Tapi, memang ada tantangan yang mesti dihadapi penulis yang akan mengirimkan ke media-media arus utama sebagaimana tersebut di atas. Hairus Salim dalam tulisannya, Menulis di Zaman Old dan di Zaman Now, menyebut bahwa para penulis generasi baru (seperti mayoritas penulis Muhammadiyah yang akan berjumpa esok) lahir bukan dari media cetak yang membatasi jumlah karakter atau kata yang mereka tulis.
***
Para penulis masa lalu yang lahir dari media cetak itu, kata Hairus Salim, tak punya keleluasaan dan ruang yang jembar. Mereka dituntut untuk menulis dengan singkat dan efisien. Singkat dan efisien ini menjadi harga mati. Ruang yang tersedia di media cetak sangat terbatas: maksimal 6.000-7.000 karakter.
Karena itu, mungkin banyak tulisan ditolak bukan karena miskin argumentasi ataupun jelek narasi, tapi lebih karena dianggap terlalu panjang.

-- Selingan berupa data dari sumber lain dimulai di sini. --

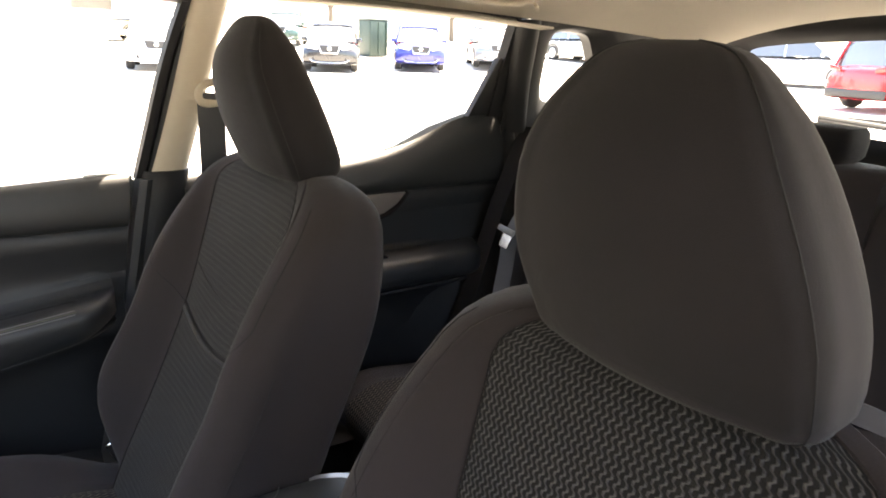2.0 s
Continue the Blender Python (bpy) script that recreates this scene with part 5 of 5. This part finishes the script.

Inilah yang menurut saya juga menjadi tantangan menulis di media arus utama. Termasuk pada penulis muda Muhammadiyah yang memberanikan diri menulis di media arus utama seperti surat kabar. Jadi, tulisan harus padat dan ringkas, tapi gagasan tetap jelas dan tersampaikan dengan baik.
Di samping terus merawat dan mengembangkan media-media milik sendiri, penulis Muhammadiyah di sisi lain juga perlu melebarkan sayap ke media-media lain agar jangkauan pembacanya lebih luas. Dengan begitu, narasi keislaman dan keindonesiaan yang diusung Muhammadiyah dapat diketahui di semua lapisan pembaca masyarakat.
Inilah, saya kira, salah satu gol pertemuan penulis muda Muhammadiyah yang menjadi bagian dari agenda muktamar di Solo November mendatang. Pertemuan yang digadang-gadang semakin menyolidkan upaya penulis muda membangun narasi. Masih ada waktu sebulan lebih untuk turun gelanggang. Selamat berjuang di ”medan perang”!